Monday, December 01, 2008 THE DEMON DRAGONFLY
& THE BURNING WHEEL
by Peter Fergus-Moore
(Eolipile Publishing, 2008)


Reviewed by Tom Montag, at http://middlewesterner.blogspot.com
(Peter Fergus-Moore)... recently published a little noir story called The Demon Dragonfly & the Burning Wheel.

Some people will call The Demon Dragonfly a mystery, and there are elements of the mystery genre about it. Some people might call it an action-thriller, and there is action and it is thrilling. Some might think Peter a fabulist and, yes, there is plenty of fabrication here. Peter himself calls it a spy thriller. I would call it the prose equivalent of film noir, with a dark and bitten narrator/protagonist, Laurence Speke, who tells a dark and bitten story set in pre-war (1936) Port Arthur/Fort William, Ontario.
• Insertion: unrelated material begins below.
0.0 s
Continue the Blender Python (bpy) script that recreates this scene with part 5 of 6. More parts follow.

There are Nazis entwined in this plot, out to do Speke in; and there are Ojibways involved, out to mend Speke after his untoward encounter with the Nazis and a waterfall called Kakabeka. There are hi-jinx in high places, and you know the hero must survive his encounters with evil, the story being told in the first person and all.
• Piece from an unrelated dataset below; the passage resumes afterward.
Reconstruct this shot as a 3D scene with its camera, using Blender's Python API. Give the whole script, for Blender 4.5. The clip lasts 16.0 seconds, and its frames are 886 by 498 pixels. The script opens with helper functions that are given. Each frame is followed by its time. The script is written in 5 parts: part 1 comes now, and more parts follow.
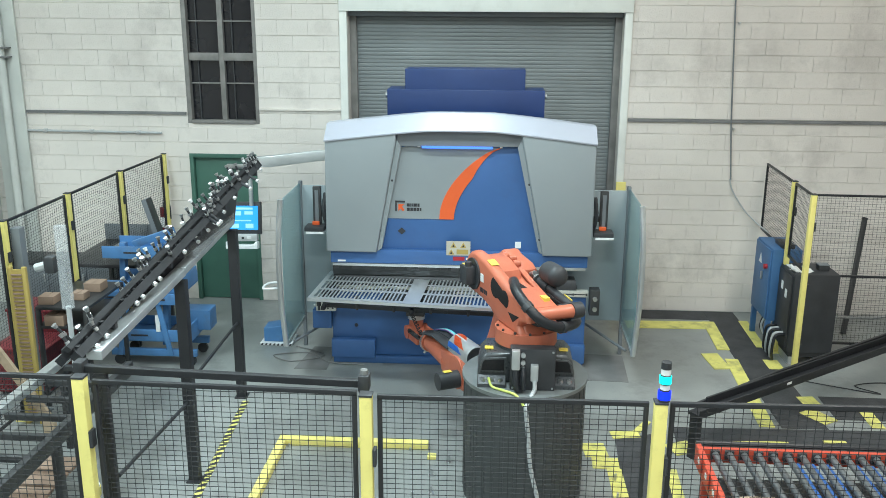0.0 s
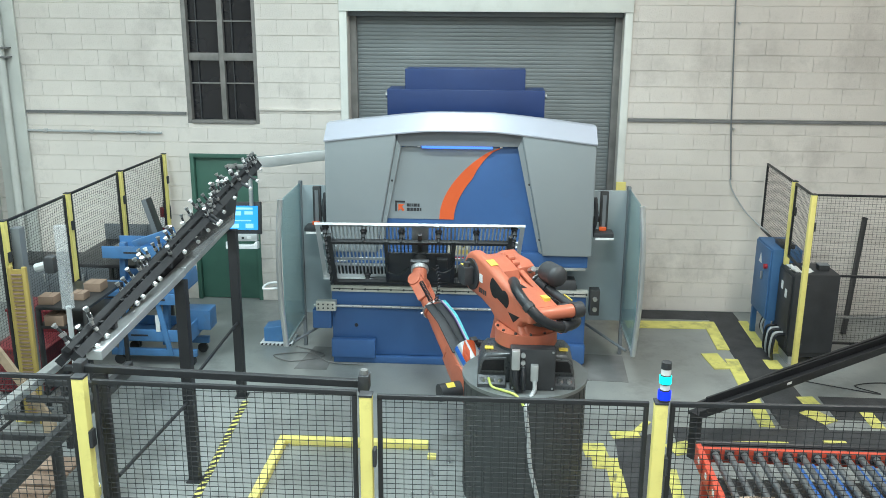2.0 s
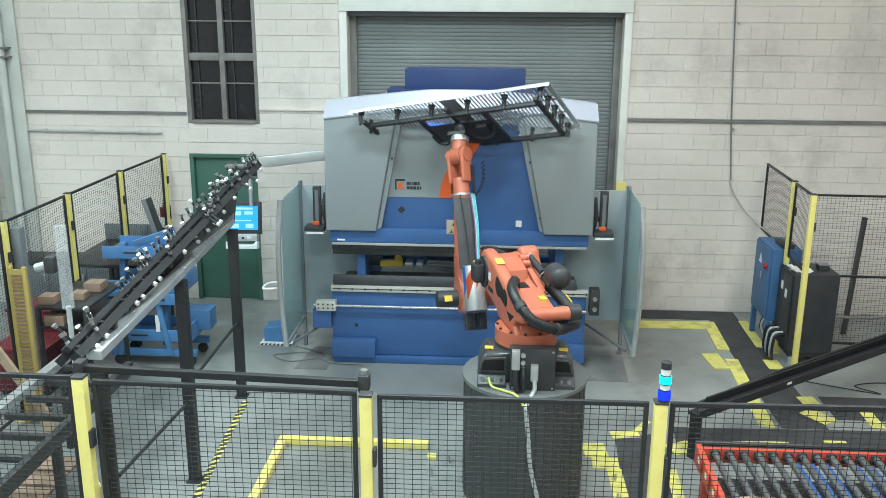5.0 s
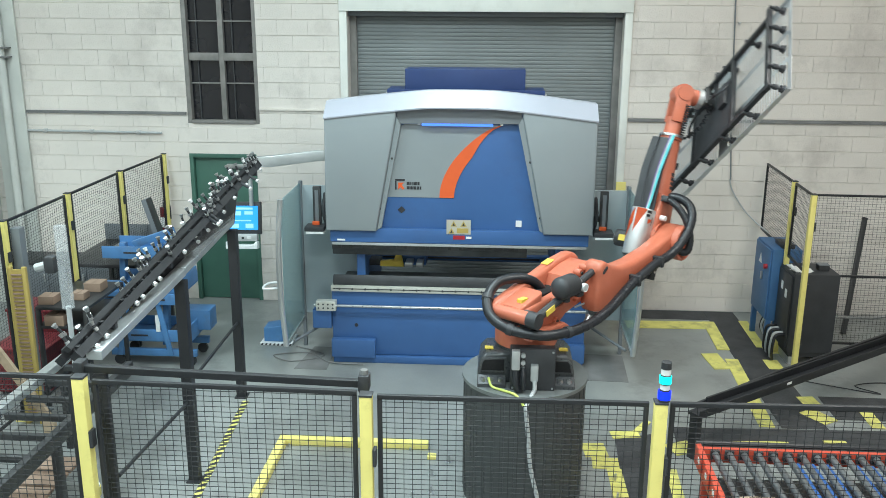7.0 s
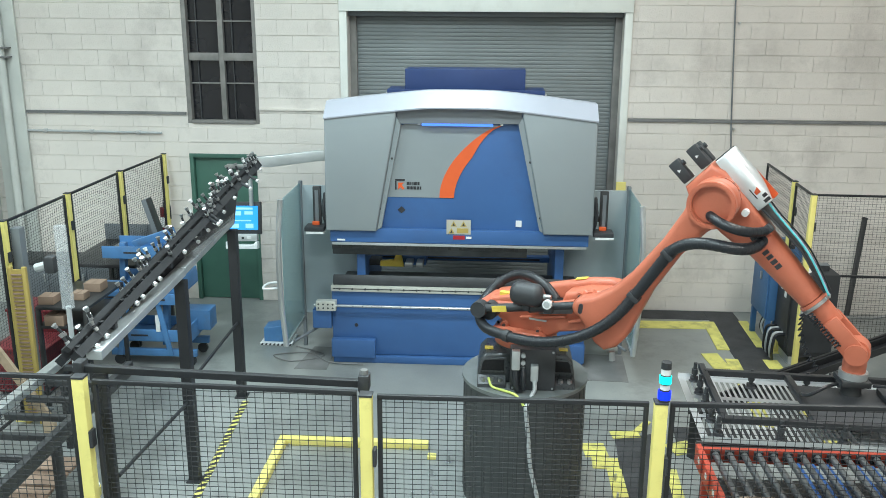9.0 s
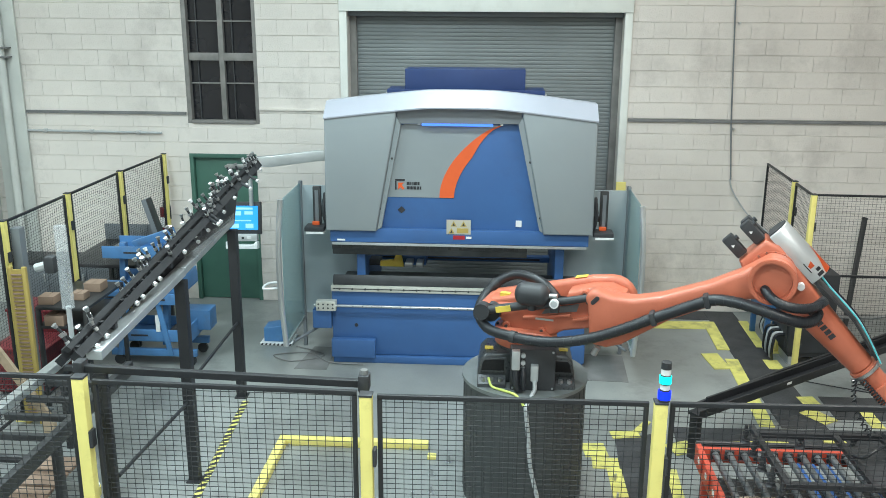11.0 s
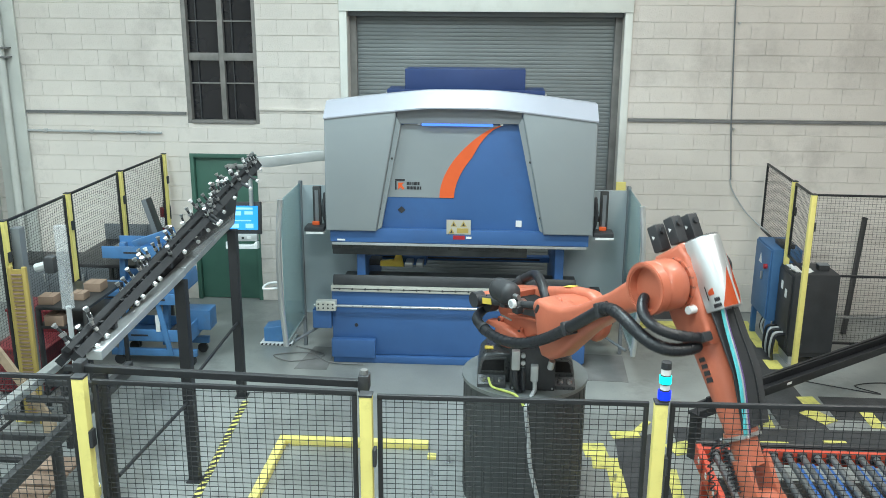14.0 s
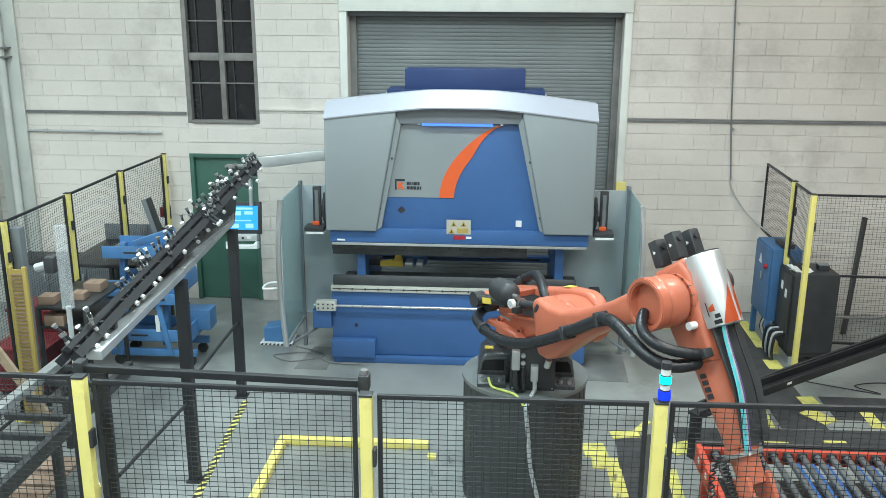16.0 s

I am the fellow who says, "Life is too short for fiction," but I relent for Peter's tale is short enough for life. And the dark and bitten Speke has a dark and bitten voice that compels one to keep reading. I think I digested the book in two long sittings.

I like the local elements in the story, the locale that underlays the telling, and the cultural elements which make it believable. Some might dismiss this as a "regional" mystery, yet in truth all writing, if it's any good, is regional. Everyone has to be some place, if they're to come to life, and these exist in the region that is now Thunder Bay. And I am pleased with the character of the character, Speke, who now - with the revelations at the end of the book - may be asked to become something else. This is the mythic hero's journey through a noir landscape to re-birth. The shape of the story is what I tell my students is "The Last Lap" story-shape. You start close to the end of the action, then tell how you got into this predicament, and end by telling how you get out of it. A mythic telling and a classic story-shape, in well-written and interesting prose, I'm pleased to say.

Yet it is too big a story to end at the end. There is a sequel already in the works, with a different narrator, a woman who has come to Port Arthur looking for Laurence Speke. I have no inside word about the mythic content of the sequel, nor about its story shape, but if it's anything like The Demon Dragonfly & the Burning Wheel, it will be well worth reading, too.